In-Network Computing.

The newly emerged programmable network devices (e.g., switches, network accelerators, and middleboxes) and the continually increasing traffic motivate the design of in-network computing. In future DCNs, the computing will not start and end at the servers but will be extended into the network fabric. The aggregation functions needed by the data-intensive applications, e.g., big data, graph processing, and stream processing, have the features that make it suitable to be executed in programmable network devices. The total amount of data can be reduced by arithmetic (add) or logical function (minima/maxima detection) that can be parallelized. By offloading computing tasks onto the programmable network devices, we can (1) reduce network traffic and relieve network congestion, (2) serve user requests on the fly with low service latency, and (3) reduce the energy consumption of running servers. How to enable in-network computing inside commodity data centers with complex network topologies and multipath communication is a challenge. The end-to-end principle which has motivated most of the networking paradigms of the past years is challenged when in-network computing devices are inserted on the ingress-egress path.

Data Center Automation.

With the explosive growth of traffic and the rapid expansion of businesses in data centers, manual monitoring, configuration, troubleshooting, and remediation are inefficient and may put businesses at risk. Data center automation means the process of network management, e.g., configuration, scheduling, monitoring, maintenance, and application delivery, can be executed without human administration, which increases the operational agility and efficiency. Massive history traces have been accumulated during the operation of data centers. Machine learning, which gives computers the ability to learn from history, is a promising solution to realize data center automation. The purposes of the learning-based data center automation are to (1) provide insights into network devices and servers for automatic configurations, (2) realize adaptive data forwarding and routing according to network changes, (3) automate all scheduling and monitoring tasks, and (4) enforce data center to operate in agreement with standards and policies.

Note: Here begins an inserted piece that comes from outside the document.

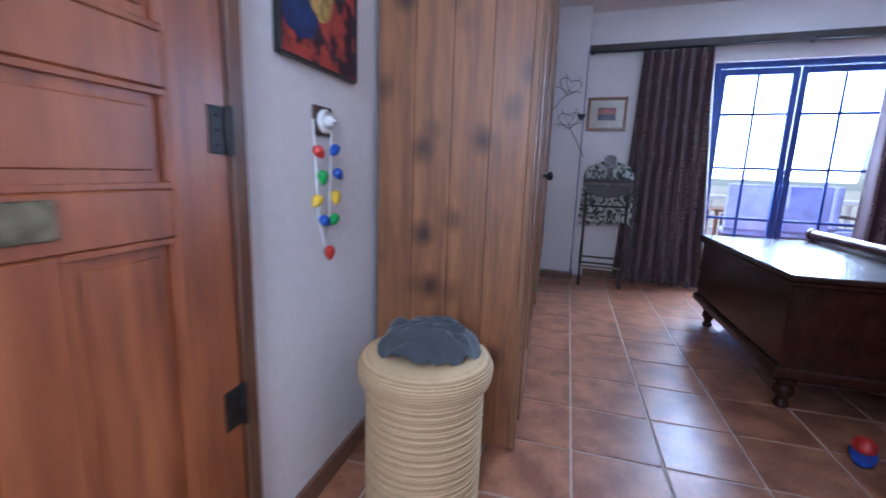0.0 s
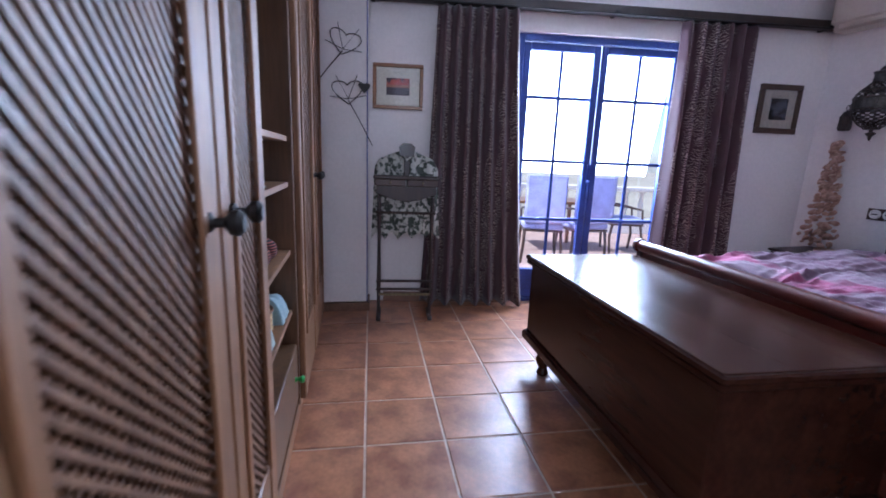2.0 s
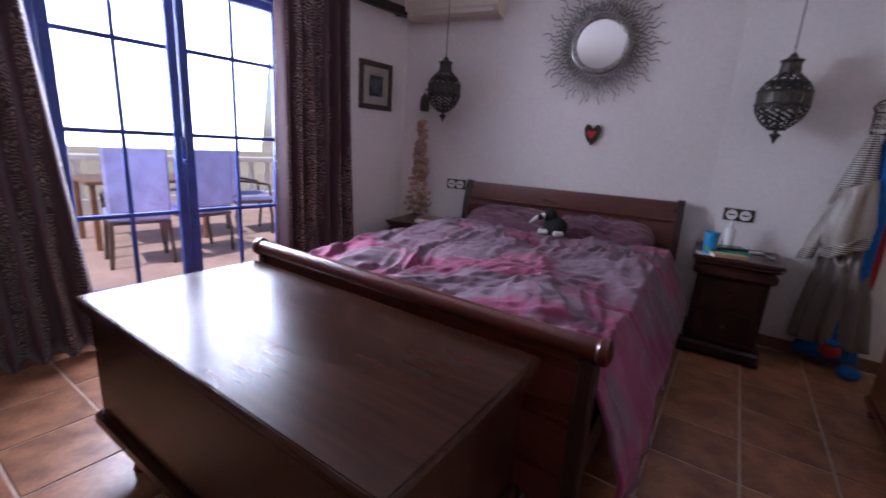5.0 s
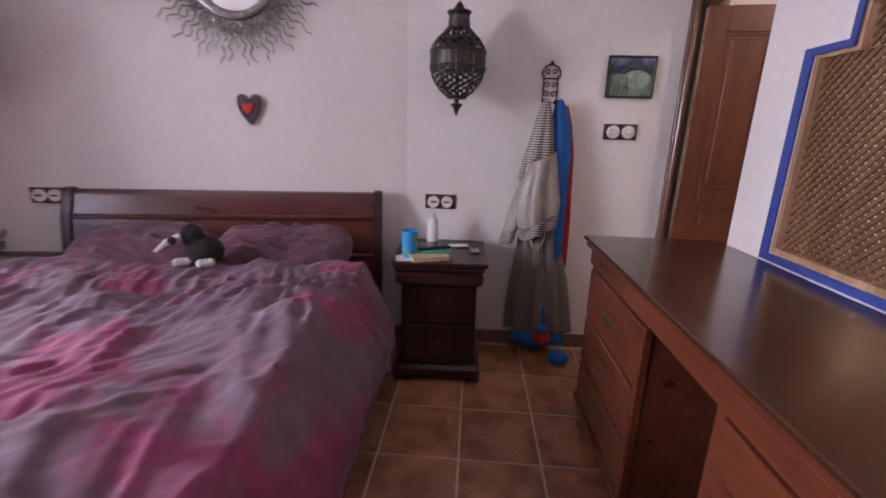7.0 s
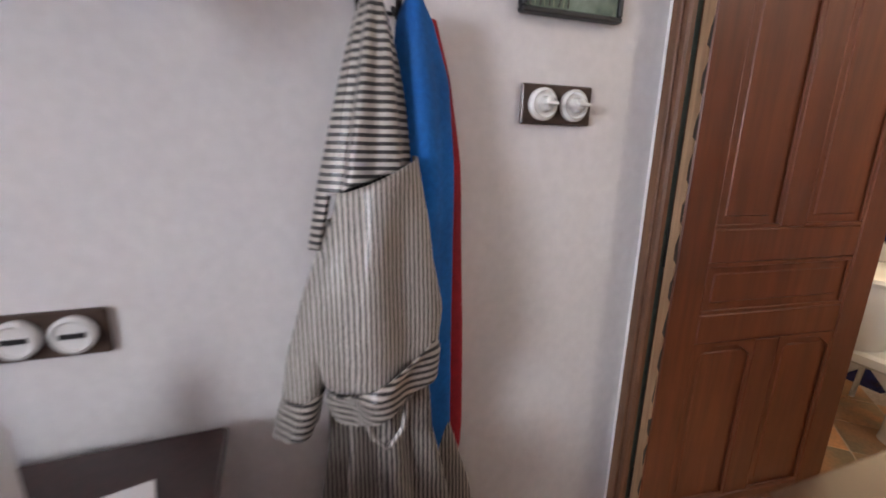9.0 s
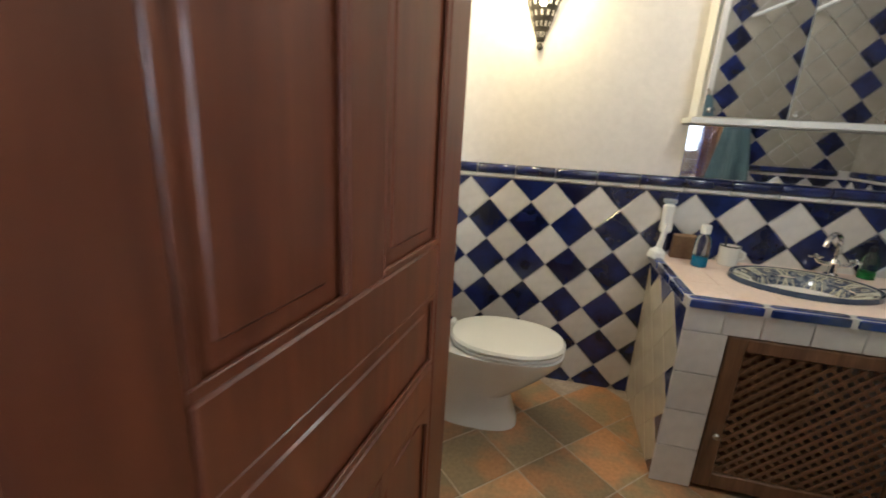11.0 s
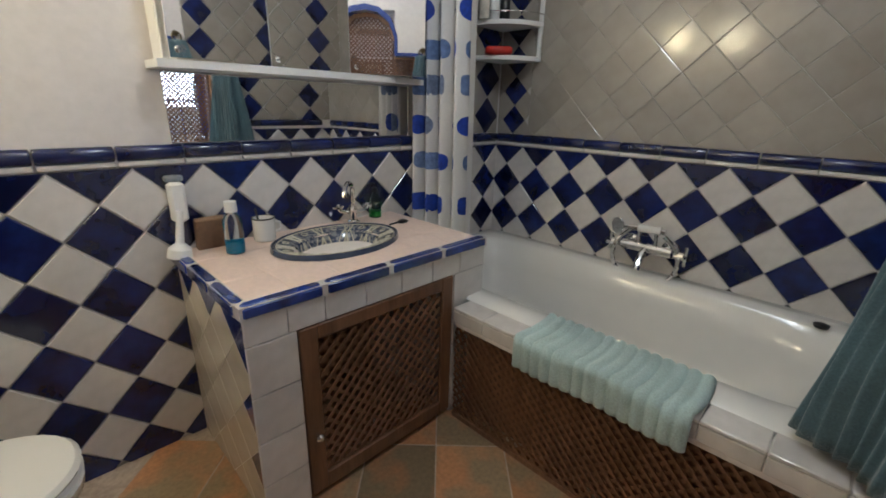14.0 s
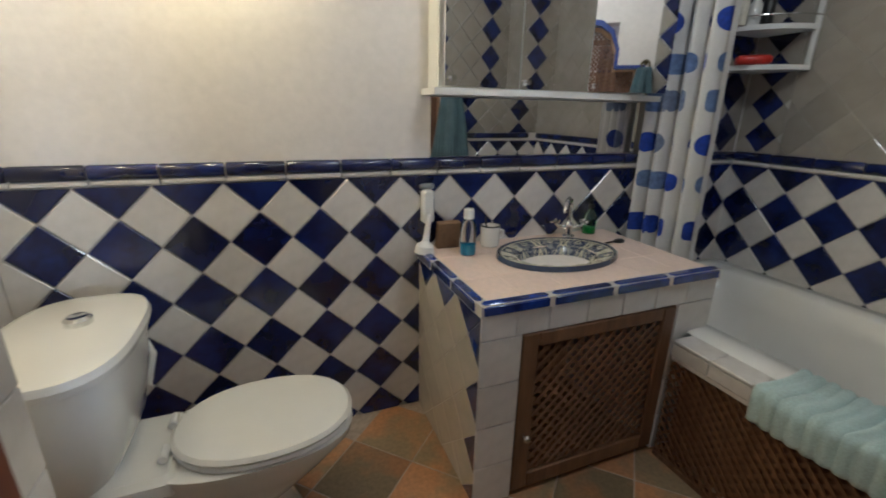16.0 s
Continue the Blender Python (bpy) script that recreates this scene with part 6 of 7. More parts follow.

High Reliability and Availability in the Edge.

Providing highly available and reliable services has always been an essential part of maintaining customer satisfaction and preventing potential revenue losses. However, downtime is the enemy of all data centers. According to the Global Data Center Survey report in the year 2018, 31% of data center operators reported they experienced a downtime incident or severe service degradation [98]. The time to full recovery for most outages was 1–4 h, with over a third reporting a recovery time of 5 h or longer. The downtime in data centers is costly. It has been reported that about $285 million have been lost yearly due to failures [99]. According to the global reliability survey in 2018, 80% of businesses required a minimum uptime of 99.99% [100]. To achieve high reliability and availability, equipment redundancy is widely utilized in the data center industry. Compared with redundancy in hyperscale data centers, providing services at the edge of the network is attracting increasing attention. In the not-too-distant future, edge data centers are likely to explode as people continue to offload their computing and storage tasks from end devices to centralized facilities. With data being captured from so many different sources, edge data centers are going to become as common as streetlights to ensure high reliability and availability. The hyperscale data centers may work together with edge computing to meet the computing, storage, and latency requirements, which creates both opportunities and threats to the design of the existing system.